Coloro che rimangono fuori, a bussare a una porta ormai chiusa, non sono estranei o pagani. Sono persone che possono vantare una certa vicinanza con il Signore: «Abbiamo mangiato e bevuto in tua presenza e tu hai insegnato nelle nostre piazze» (Lc 13,26). In termini moderni, potremmo dire: “Siamo sempre venuti in chiesa, abbiamo ricevuto i sacramenti, abbiamo ascoltato le omelie”. Eppure, la risposta del Signore è gelida: «Non so di dove siete. Allontanatevi da me, voi tutti operatori di ingiustizia!» (Lc 13,27).
Stare alla presenza di Dio non basta. Ascoltare la sua Parola non è sufficiente. La fede non è una questione di abitudine, di frequentazione esteriore o di appartenenza culturale. Si può vivere una vita intera accanto a Cristo senza mai incontrarlo veramente, senza mai lasciarsi trasformare dal suo sguardo e dalla sua Parola. Si può rimanere in superficie, in quelle acque basse e sicure dove si conosce tutto di Dio, ma non si conosce Dio. E una fede che non si traduce in scelte concrete di giustizia, di amore e di servizio, è una fede che non ci rende riconoscibili agli occhi del Padre.
La porta stretta che ci rende veri
Ecco allora che la porta stretta assume un significato nuovo. Non è un crudele test di ammissione per filtrare i migliori, ma un passaggio necessario per diventare veri. Non è una porta che Dio chiude per escludere, ma una soglia che ci invita a spogliarci di ciò che ci impedisce di amare.
La porta stretta è la porta della minorità, dello spogliamento. È un varco attraverso cui il nostro ego, la nostra superbia, la nostra autosufficienza, le nostre false sicurezze semplicemente non passano. Per attraversarla, bisogna farsi piccoli, leggeri, umili. Bisogna lasciare fuori il peso delle nostre pretese, la zavorra del nostro orgoglio, la convinzione di avere dei meriti da accampare.
Scegliere di passare per la porta stretta significa compiere ogni giorno l’atto di non mettere noi stessi al centro, ma di fare spazio a Dio e agli altri. Paradossalmente, questo impegno dissolve l’ansia che ci porta a chiederci "quanti si salvano". Quando ci dedichiamo a questo processo, la domanda non è più "Riuscirò a salvarmi?", bensì "Come posso amare di più? Come posso essere più umile?".
Una porta spalancata per chi si fa piccolo
Lo sforzo per entrare, quella lotta che il Vangelo definisce con il termine agōnìzomai (lottare, combattere), non è un'impresa solitaria: siamo accompagnati e sostenuti da un Padre che desidera ardentemente la nostra crescita (cfr. Eb 12,7-7).

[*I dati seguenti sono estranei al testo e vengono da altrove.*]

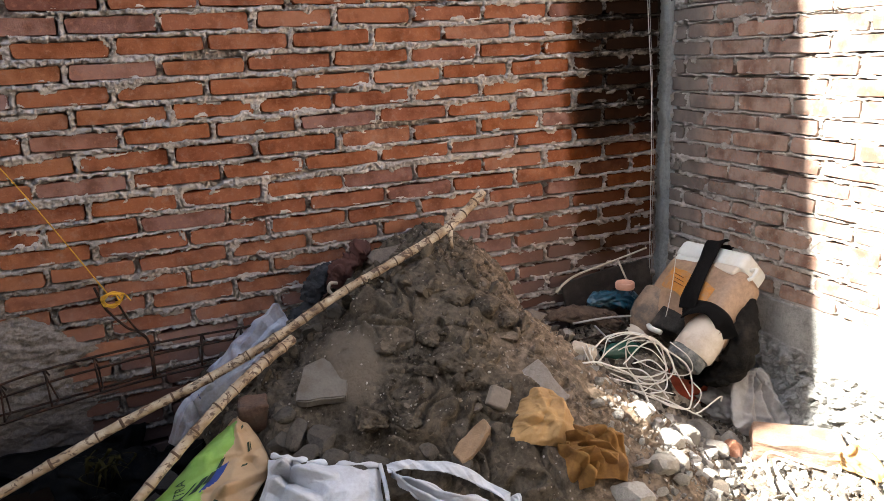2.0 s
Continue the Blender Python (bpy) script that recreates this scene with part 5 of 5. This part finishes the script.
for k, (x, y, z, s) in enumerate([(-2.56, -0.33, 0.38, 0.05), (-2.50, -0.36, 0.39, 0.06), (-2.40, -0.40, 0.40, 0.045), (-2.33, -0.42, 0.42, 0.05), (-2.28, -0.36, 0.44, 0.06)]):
    rock("litter_stone", (x, y, z), (s * 1.4, s, s), 60 + k, litter_shade, "small stone coloured dark for the shade over the litter", group="stones in the litter")
shred = tagged(new("blue_scrap", None), "crumpled scrap of blue and white plastic", "scrap")
part("scrap", crumpled_tube("scrap", [(-2.56, -0.40, 0.40), (-2.53, -0.40, 0.425), (-2.50, -0.40, 0.44)], [0.012, 0.025, 0.008], plain("scrap_blue", (0.03, 0.05, 0.09), 0.4, 0.5, 30), amount=0.5, seed=66.0), shred)

tagged(new("hanging_string", tube_mesh("hanging_string", spline([(-0.335, -0.41, 0.90), (-0.36, -0.43, 0.82), (-0.395, -0.45, 0.72), (-0.42, -0.46, 0.66)], 20), 0.0016, cable_white, 5)), "thin pale string over the sprayer tank", "string")


# ---- rubble ----
rng = random.Random(77)
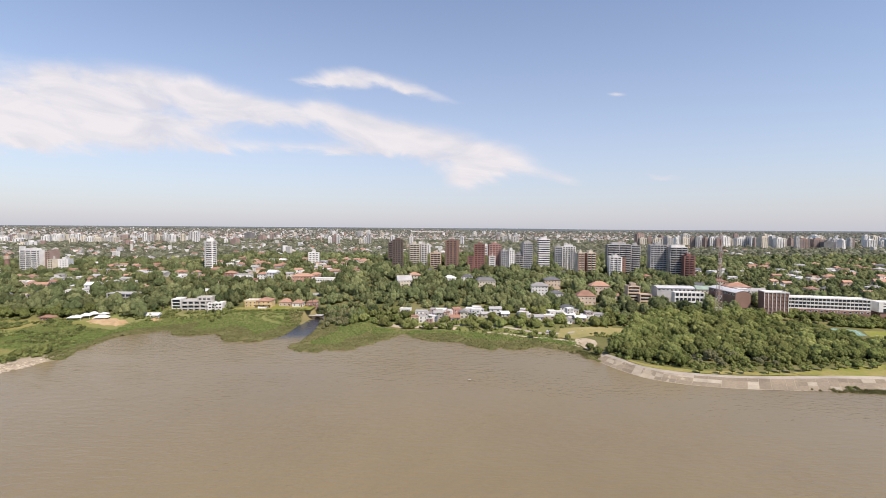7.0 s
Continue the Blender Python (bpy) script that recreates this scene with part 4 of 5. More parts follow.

Alla fine, la porta non è un ostacolo, ma una Persona. È Cristo stesso che dice: «Io sono la porta» (Gv 10,9). Non ci attende un giudice severo, ma Colui che è il passaggio verso la vita. Attraversarla non significa conquistare un merito, ma accogliere l'invito a diventare così umili e piccoli da poter essere avvolti da un amore infinito.
Il messaggio centrale che ci giunge dalla Parola di Dio è chiaro: la strettoia non riguarda la generosità di Dio, ma il nostro io. La porta è stretta per chi è pieno di sé, ma diventa incredibilmente ampia, spalancata, per chi sceglie di farsi piccolo, di amare e di lasciarsi amare.